Elements of Absence – These are motifs that take away from normalcy.  Ripping away at the familiar, the normal and the sane.

  • The unknown – What we don’t know can hurt us…
  • The unexpected – …and we don’t even know when it will strike.
  • The unbelievable - The threat is impossible, interacting and behaving in ways that should not be
  • The unseen – We know that the threat exists, but there’s no means to verify it’s position, making it impossible to be certain if you’re safe.
  • The unconscious – This motif represents the fear of ourselves, of things about us that we are afraid to discover.
  • The unstoppable – Tireless, relentless forces extinguishes hopes of being able to get away alive.

Elements of Presence – These motifs add something alien, uncomfortable or unwanted into the stable equation of our peaceful lives.

  • Helplessness - The inability to do something is paralyzing.  While this is a good motif, it has to be used very carefully in the context of an RPG as the player characters must at least have some way to change their helpless situation.  As long as the Players are aware that this is so, then you’re fine.
  • Urgency – Something needs to be done, and it has to be done right away.  Without urgency, horror turns into the measured pace of a mystery or procedural.
  • Pressure – There is something at stake and the protagonists cannot afford to fail.  This is the kind of thrill that makes RPG die rolling so compelling.  The potential of failure that will result in very bad consequences.
  • Intensity - This motif talks about the intensity of emotion.  People lose control of themselves and their composure.  It’s good to note that nWoD actually has an Attribute called Composure.
  • Rhythm - The clever use of rhythm for rising and falling tension is a good way to keep people hooked.  Likewise a randomized Rhythm of threats can break a person’s expectations and push them again into uncomfortable territory.
  • Release – As with fiction, RPGs must also offer some form of denouement.  After the horror has been faced and defeated by wits or strength, there has to be a time allotted for the Players and their Characters to sit back and relax.  Too much tension all the time can burn out players.

With these motifs firmly in mind, I can more or less keep my edge in Horror games.  While I throw in elements of comedy or action, the core of my campaign must always remain faithful to these motifs.

Comments
  1. Hikkikomori says:

    Not to mention that an actual Horror-themed game is hard to pull of in an RPG since people feel divorced from their characters and/or are confident in their dots of Brawl or Firearms to beat any type of threat, legal, supernatural, or otherwise.

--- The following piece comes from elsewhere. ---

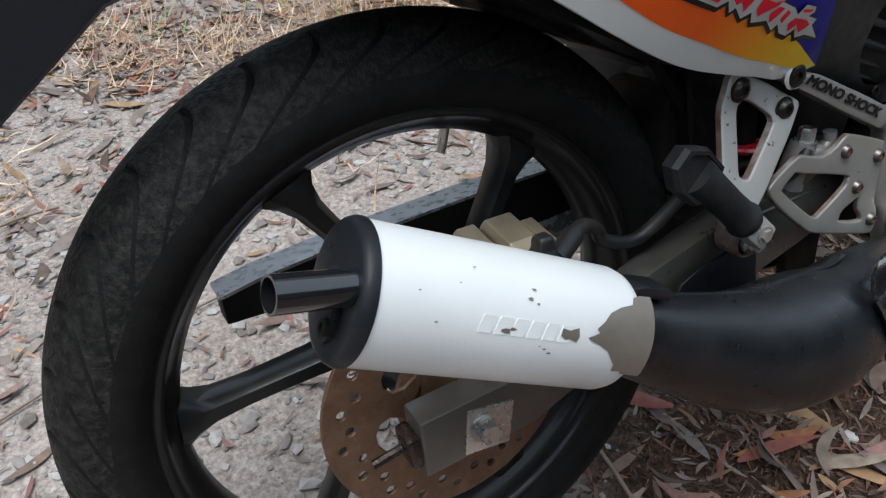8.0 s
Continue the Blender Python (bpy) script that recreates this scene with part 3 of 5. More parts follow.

    And if you try to bypass their defenses, by throwing an untouchable, unhurtable abnatural threat, then the players will feel cheated and will even further divorce themselves from the game since they know anything they do will just be leapfrogg’d over for the sake of “plot”.

    Though, admittedly, a good amount of foreshadowing, can turn this to a very humbling learning experience which the players, who should also be more story-inclined, will find enjoyment in running from, facing, and eventually – hopefully – beating.

    Immersion is key in a Horror game.
    And the perfect and delicate balance between withholding and revealing information that will not just turn the game into some kind of off-screen whack-a-mole where threats just pop-out and you are considered to be Surprised, Flat-Footed, Defense 0, and cellphone-less teenager who willingly decided to go to a conveniently, desolate, signal-less retreat in some godforsaken backwater.

  2. Horror is difficult, I have run horror scenarios and adventures but never a horror campaign. Maintaining the dread over the long term seems very difficult.

    Good advice though. Always enjoy reading your thoughts.

  3. liangcai says:

    I would agree that immersion is the key here, and it’s a delicate balance to maintain the level of tension. I’ve played in the classic Horror on the Orient Express campaign, and that was good. I think the key to that was the fact that not everything you did was mythos related. Some of the downtime helps in releasing the tension, such that it can be built up again. In a campaign that brings investigators from climax to climax, things will get tiring or cheesy after a while.

    Also, in horror, I think it’s generally easier to be creepy rather than scary. I ran a Dark Ages CoC game where the investigators saw a lady washing clothes at the river, only to have her disappear with the turn of a head and reappear in their dreams here and there. That turned up the creepy level quite a bit for my players.